Tulving has seminally defined three key properties of episodic memory recollection. These are a subjective sense of time (or mental time travel), connection to the self, and autonoetic consciousness. Autonoetic consciousness refers to a special kind of consciousness that accompanies the act of remembering which enables an individual to be aware of the self in a subjective time. Autonoetic consciousness involves processes like mental time-travel, episodic future projection and thinking. Offered in an immersive manner, Itihasa-Purana can enable vicarious learning thereby transforming the behavior of the sadhaka.
The experiment on Neuroscience of Sanskrit Effect became quite popular in social media. The scientist observed, in the pandits who chanted, at least 10 percent more grey matter and numerous regions in the brain that were larger than normal. The results are amazing in many aspects.

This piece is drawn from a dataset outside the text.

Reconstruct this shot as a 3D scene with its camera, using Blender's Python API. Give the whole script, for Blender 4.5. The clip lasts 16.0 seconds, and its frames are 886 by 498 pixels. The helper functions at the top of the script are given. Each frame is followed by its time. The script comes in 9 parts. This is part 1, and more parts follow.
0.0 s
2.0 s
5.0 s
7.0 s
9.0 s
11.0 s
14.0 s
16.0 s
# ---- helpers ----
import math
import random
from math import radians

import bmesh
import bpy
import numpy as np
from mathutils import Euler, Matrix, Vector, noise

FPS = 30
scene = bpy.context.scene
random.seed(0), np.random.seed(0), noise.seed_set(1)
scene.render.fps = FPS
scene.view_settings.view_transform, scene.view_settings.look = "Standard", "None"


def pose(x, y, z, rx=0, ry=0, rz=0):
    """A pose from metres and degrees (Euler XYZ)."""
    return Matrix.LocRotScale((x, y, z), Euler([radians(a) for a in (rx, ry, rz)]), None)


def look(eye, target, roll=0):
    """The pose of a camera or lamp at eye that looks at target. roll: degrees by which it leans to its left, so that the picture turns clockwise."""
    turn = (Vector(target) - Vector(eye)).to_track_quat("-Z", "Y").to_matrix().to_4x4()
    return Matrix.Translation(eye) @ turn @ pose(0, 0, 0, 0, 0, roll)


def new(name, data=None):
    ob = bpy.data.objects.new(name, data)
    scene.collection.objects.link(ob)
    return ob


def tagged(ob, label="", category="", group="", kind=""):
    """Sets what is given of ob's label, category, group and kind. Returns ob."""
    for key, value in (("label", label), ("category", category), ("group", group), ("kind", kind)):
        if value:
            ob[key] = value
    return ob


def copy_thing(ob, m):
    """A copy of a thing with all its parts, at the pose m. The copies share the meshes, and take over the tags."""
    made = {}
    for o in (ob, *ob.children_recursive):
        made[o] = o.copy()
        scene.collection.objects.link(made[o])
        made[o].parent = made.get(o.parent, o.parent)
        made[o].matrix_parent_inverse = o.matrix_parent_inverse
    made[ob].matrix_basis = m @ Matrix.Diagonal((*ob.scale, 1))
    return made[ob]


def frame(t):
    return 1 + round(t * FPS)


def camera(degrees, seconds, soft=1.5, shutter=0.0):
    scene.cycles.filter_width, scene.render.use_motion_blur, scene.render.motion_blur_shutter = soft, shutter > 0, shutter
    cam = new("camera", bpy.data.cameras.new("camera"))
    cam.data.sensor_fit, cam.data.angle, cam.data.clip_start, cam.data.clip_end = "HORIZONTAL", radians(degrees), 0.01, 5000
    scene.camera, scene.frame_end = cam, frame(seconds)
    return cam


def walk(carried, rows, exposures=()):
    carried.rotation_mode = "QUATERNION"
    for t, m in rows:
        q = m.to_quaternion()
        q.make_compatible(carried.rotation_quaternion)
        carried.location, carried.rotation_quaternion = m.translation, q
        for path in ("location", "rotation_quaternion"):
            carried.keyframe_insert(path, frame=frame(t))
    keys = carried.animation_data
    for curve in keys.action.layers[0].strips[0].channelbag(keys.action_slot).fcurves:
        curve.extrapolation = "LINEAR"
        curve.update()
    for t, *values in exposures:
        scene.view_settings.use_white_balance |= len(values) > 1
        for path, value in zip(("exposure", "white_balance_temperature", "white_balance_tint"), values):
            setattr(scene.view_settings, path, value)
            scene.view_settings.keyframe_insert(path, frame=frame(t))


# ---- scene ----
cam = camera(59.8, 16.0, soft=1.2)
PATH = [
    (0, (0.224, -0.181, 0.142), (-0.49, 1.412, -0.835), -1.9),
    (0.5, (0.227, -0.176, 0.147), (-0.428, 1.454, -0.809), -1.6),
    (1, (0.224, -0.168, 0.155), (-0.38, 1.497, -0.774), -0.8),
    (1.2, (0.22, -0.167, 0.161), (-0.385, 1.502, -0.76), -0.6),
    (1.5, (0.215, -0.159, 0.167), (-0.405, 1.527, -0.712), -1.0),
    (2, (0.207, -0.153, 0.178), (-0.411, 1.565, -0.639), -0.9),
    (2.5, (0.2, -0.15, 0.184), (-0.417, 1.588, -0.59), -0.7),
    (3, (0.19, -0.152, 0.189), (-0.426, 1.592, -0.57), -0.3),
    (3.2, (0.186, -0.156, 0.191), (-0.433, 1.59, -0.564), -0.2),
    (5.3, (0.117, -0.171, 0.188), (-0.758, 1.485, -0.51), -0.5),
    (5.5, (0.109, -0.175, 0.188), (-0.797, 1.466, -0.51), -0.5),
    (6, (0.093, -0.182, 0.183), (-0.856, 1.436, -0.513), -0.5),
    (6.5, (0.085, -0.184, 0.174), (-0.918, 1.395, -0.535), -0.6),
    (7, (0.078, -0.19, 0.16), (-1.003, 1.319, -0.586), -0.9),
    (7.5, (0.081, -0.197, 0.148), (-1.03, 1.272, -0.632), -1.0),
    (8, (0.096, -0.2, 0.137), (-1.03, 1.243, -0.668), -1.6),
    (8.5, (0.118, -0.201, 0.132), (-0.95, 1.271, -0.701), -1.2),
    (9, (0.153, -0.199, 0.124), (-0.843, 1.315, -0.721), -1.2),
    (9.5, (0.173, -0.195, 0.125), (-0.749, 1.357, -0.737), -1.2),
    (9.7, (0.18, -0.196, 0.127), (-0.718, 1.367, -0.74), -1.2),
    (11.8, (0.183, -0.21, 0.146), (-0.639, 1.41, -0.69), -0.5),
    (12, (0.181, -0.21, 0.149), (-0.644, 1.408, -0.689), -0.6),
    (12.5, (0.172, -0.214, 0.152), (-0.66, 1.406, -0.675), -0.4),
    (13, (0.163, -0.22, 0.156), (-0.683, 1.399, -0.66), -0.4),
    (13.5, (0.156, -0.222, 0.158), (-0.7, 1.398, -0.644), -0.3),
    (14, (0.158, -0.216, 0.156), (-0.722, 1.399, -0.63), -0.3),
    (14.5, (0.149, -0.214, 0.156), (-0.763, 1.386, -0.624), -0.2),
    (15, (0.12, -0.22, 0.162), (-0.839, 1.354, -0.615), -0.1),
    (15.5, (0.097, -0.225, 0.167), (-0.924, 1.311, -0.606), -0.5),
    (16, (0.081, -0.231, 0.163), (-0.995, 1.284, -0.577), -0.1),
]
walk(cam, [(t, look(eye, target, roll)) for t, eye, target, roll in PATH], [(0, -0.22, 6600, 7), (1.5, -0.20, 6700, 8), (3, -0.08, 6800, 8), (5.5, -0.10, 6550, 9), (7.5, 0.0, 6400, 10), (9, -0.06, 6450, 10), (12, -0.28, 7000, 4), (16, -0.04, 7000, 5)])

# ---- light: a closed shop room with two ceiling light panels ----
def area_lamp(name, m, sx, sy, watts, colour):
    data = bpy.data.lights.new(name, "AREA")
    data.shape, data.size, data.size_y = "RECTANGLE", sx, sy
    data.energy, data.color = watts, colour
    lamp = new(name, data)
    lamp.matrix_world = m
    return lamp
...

This research is interesting and relevant because, though through the phala sruti of the various texts we know that they chanting them lead to chitta shuddi and mukti, to neuroscientifically observe the benefits is exciting in the modern context and this increases the conviction of many who are looking at scientific proofs.

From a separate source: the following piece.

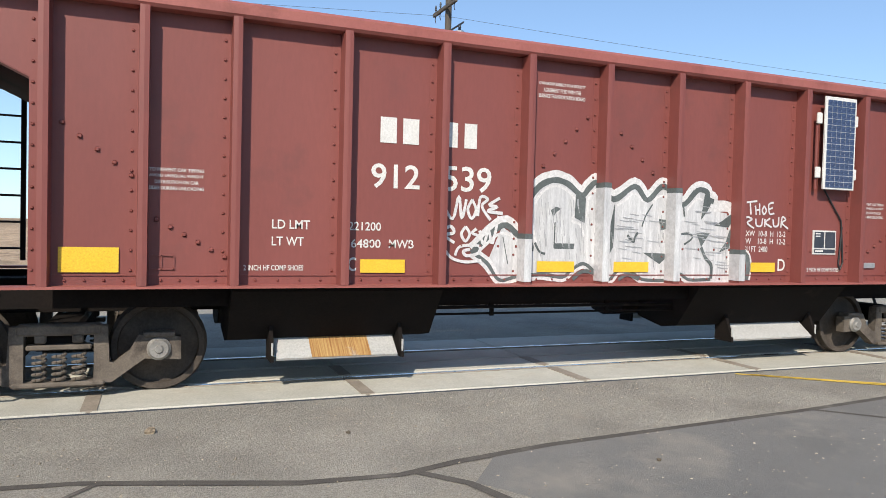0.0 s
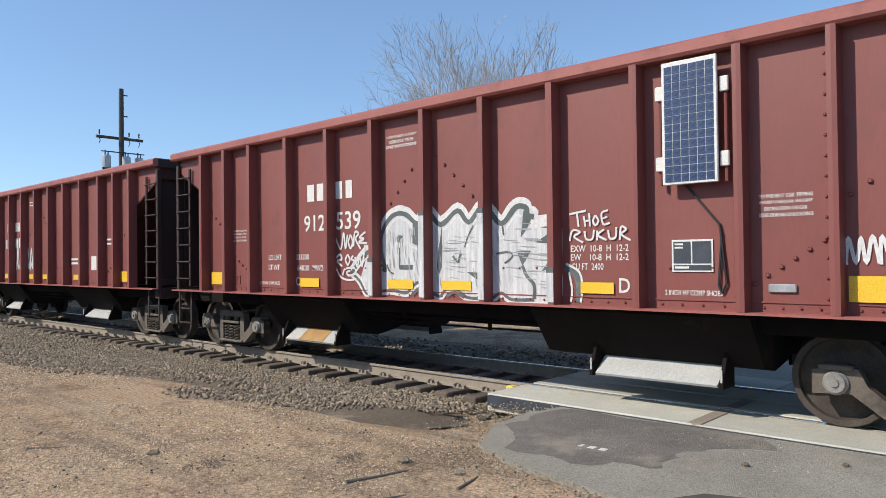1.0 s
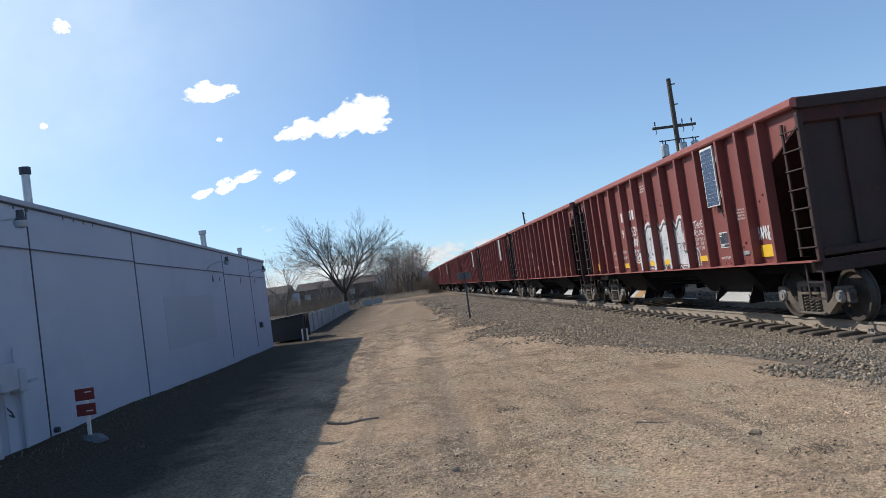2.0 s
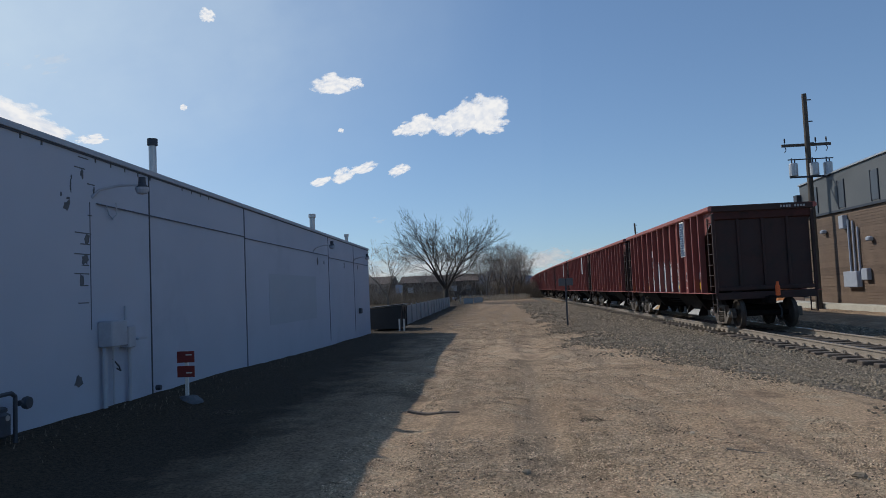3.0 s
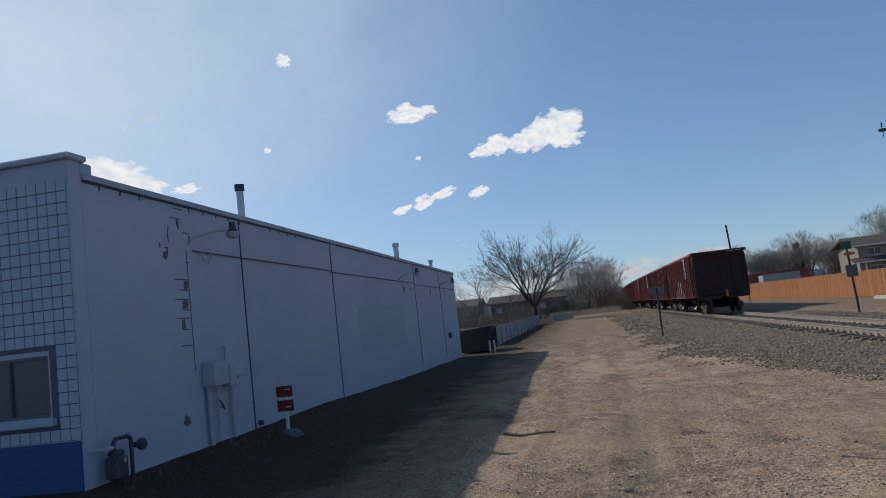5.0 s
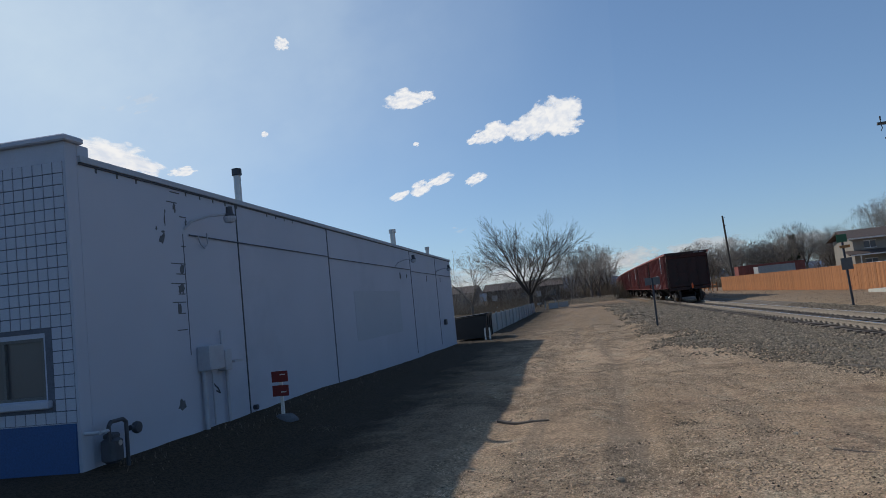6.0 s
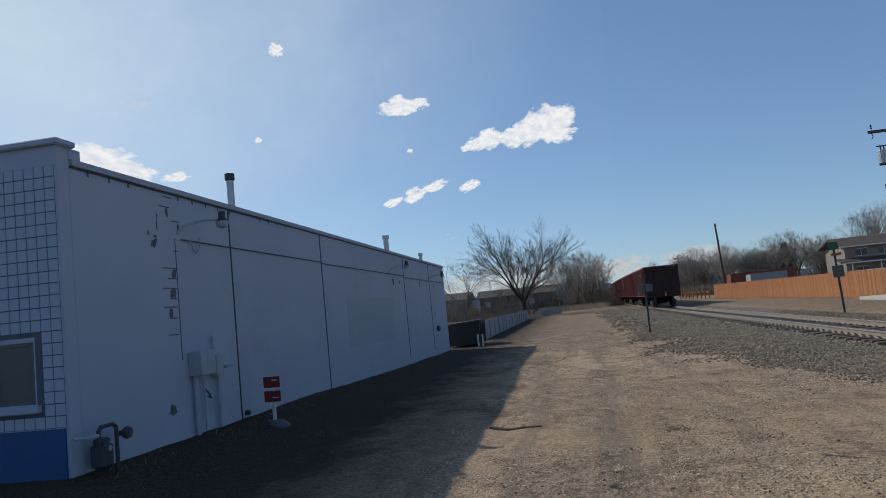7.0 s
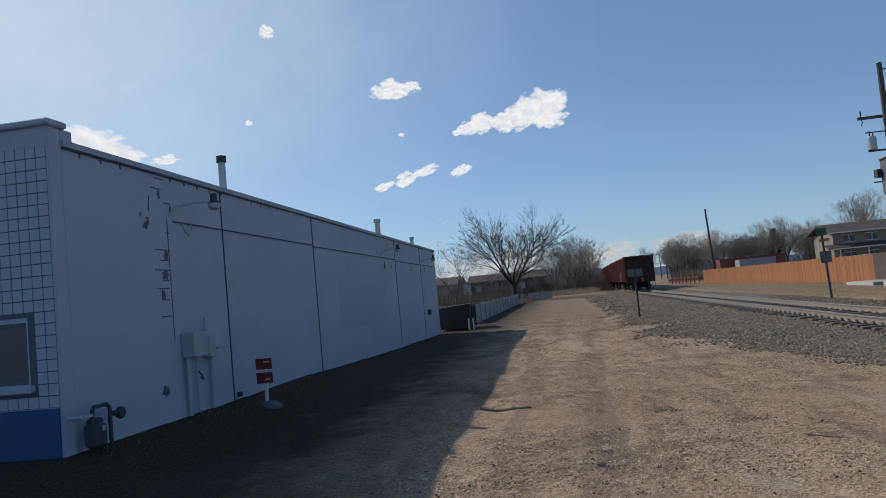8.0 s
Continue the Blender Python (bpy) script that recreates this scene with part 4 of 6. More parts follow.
for u0, z0, u1, z1 in ((-2.92, 1.25, -2.43, 1.39), (-0.83, 1.26, -0.33, 1.385), (0.22, 1.26, 0.73, 1.385), (2.36, 1.265, 2.78, 1.39), (-5.72, 1.25, -5.22, 1.48), (5.09, 1.25, 5.59, 1.48)):
    decal("reflector", plate(Mesh(), u0, z0, u1, z1, 0.016), YELLOW, "yellow reflective sheet")


def ribbon(mb, pts, width, lift, taper=0.0):
    """A painted stroke with round ends along points (u, z)."""
    pts = [Vector(p) for p in pts]
    # rounded through the corners
    fine = []
    for i in range(len(pts) - 1):
        a, b, c, d = pts[max(i - 1, 0)], pts[i], pts[i + 1], pts[min(i + 2, len(pts) - 1)]
        for k in range(5):
            t = k / 5
            fine.append(0.5 * ((2 * b) + (c - a) * t + (2 * a - 5 * b + 4 * c - d) * t * t + (3 * b - a - 3 * c + d) * t ** 3))
    fine.append(pts[-1])
    n = len(mb.v)
    for i, p in enumerate(fine):
        a, b = fine[max(i - 1, 0)], fine[min(i + 1, len(fine) - 1)]
        d = (b - a).normalized() if (b - a).length > 1e-6 else Vector((1, 0))
        w = width * (1 - taper * i / len(fine)) * (0.85 + 0.3 * abs(noise.noise((p.x * 6, p.y * 6, 2))))
        for s in (-1, 1):
            mb.v.append(on_side(p.x - s * d.y * w / 2, p.y + s * d.x * w / 2, lift + 0.00002 * i))
    mb.f += [(n + 2 * i, n + 2 * i + 1, n + 2 * i + 3, n + 2 * i + 2) for i in range(len(fine) - 1)]
    return mb


def blob(mb, pts, lift):
    mb.add([on_side(u, z, lift) for u, z in pts], [tuple(range(len(pts)))])
    return mb


SPRAY = surface("silver_white_spray", (0.44, 0.44, 0.45), (0.68, 0.68, 0.68), 2.2, 22, 0.7, 0, 0.03, (0.36, 0.36, 0.375), 2.4, 0.6, (1, 10, 0.9))
SPRAY_DARK = surface("dark_grey_spray", (0.07, 0.085, 0.085), (0.13, 0.15, 0.15), 3, 30, 0.75, 0, 0.02, (0.2, 0.2, 0.2), 3.0, 0.6)
SPRAY_W = surface("white_spray", (0.6, 0.59, 0.585), (0.7, 0.69, 0.685), 3, 30, 0.75, 0, 0.02)
graffiti_label = "silver and white spray-painted graffiti letters with dark outlines"
OUTER = [(-1.65, 1.48), (-1.28, 1.80), (-1.06, 1.67), (-0.90, 1.53), (-0.97, 1.79), (-0.97, 2.04), (-0.83, 2.25), (-0.64, 2.34), (-0.45, 2.31), (-0.25, 2.18), (-0.15, 2.27), (-0.03, 2.34), (0.2, 2.15), (0.5, 2.32), (0.69, 2.16), (0.89, 2.33), (1.03, 2.29), (1.23, 2.12), (1.45, 2.31), (1.6, 2.30), (1.63, 2.21), (1.72, 2.18), (1.7, 2.08), (2.02, 2.04), (2.04, 1.55), (2.05, 1.18)]
UNDERSIDE = [(2.05, 1.165), (1.71, 1.17), (1.37, 1.165), (1.21, 1.24), (1.03, 1.165), (0.7, 1.165), (0.59, 1.20), (0.42, 1.30), (0.28, 1.27), (0.16, 1.17), (-0.03, 1.26), (-0.2, 1.36), (-0.37, 1.28), (-0.48, 1.20), (-0.73, 1.23), (-1.07, 1.21), (-1.3, 1.17), (-1.46, 1.36), (-1.65, 1.48)]
SPRAY_MID = surface("grey_spray", (0.30, 0.31, 0.32), (0.42, 0.43, 0.44), 3, 30, 0.75, 0, 0.02)
decal("graffiti_halo", ribbon(Mesh(), [(u, z + 0.03) for u, z in OUTER], 0.15, 0.0012), SPRAY_W)
decal("graffiti_halo", ribbon(Mesh(), UNDERSIDE, 0.13, 0.0016), SPRAY_W)
decal("graffiti_letter", blob(Mesh(), [(u, z - 0.03) for u, z in OUTER[1:]] + UNDERSIDE[:-1], 0.0032), SPRAY, graffiti_label)
decal("graffiti_outline", ribbon(Mesh(), [(u, z - 0.015) for u, z in OUTER[:22]], 0.075, 0.0046), SPRAY_DARK)
decal("graffiti_outline", ribbon(Mesh(), UNDERSIDE[1:], 0.045, 0.0050), SPRAY_DARK)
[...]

Paul Zak, in his paper titled Why Inspiring Stories Make Us React: The Neuroscience of Narrative, talks of his personal experience of watching a certain movie and the neuroscience behind the behavior of numerous people who watched the movie clippings as a part of an experiment. He found that immersive stories release oxytocin in the brain which alter the attitudes, beliefs and behavior of the listener. His current research has shown that oxytocin is responsible for virtuous behaviors, working as the brain’s “moral molecule.” Both the Sanskrit Effect research and Zak’s research give us insights into the benefits that Itihasa-Purana offer, especially when narrated in an experiential mode blended with story-telling, chanting, philosophical insights and historical narratives, similar to Ugrasrava Sauti’s narration of the Mahabharata in Naimisharanya.
While the benefits of the Itihasa-Purana go much beyond neuroscience, furthering research along these lines can help develop a contemporary understanding and appreciation for these deep works. This can also lead to multidisciplinary research areas that combine ancient and modern knowledge to solve problems that society faces today. This will also assist the building of the Indian Grand Narrative by weaving the Indic view of cosmology, formation of life forms, genealogy, time scales and philosophical systems. May be contemporary re-exploration of the Itihasa-Purana can pave way for an Indic Big History project!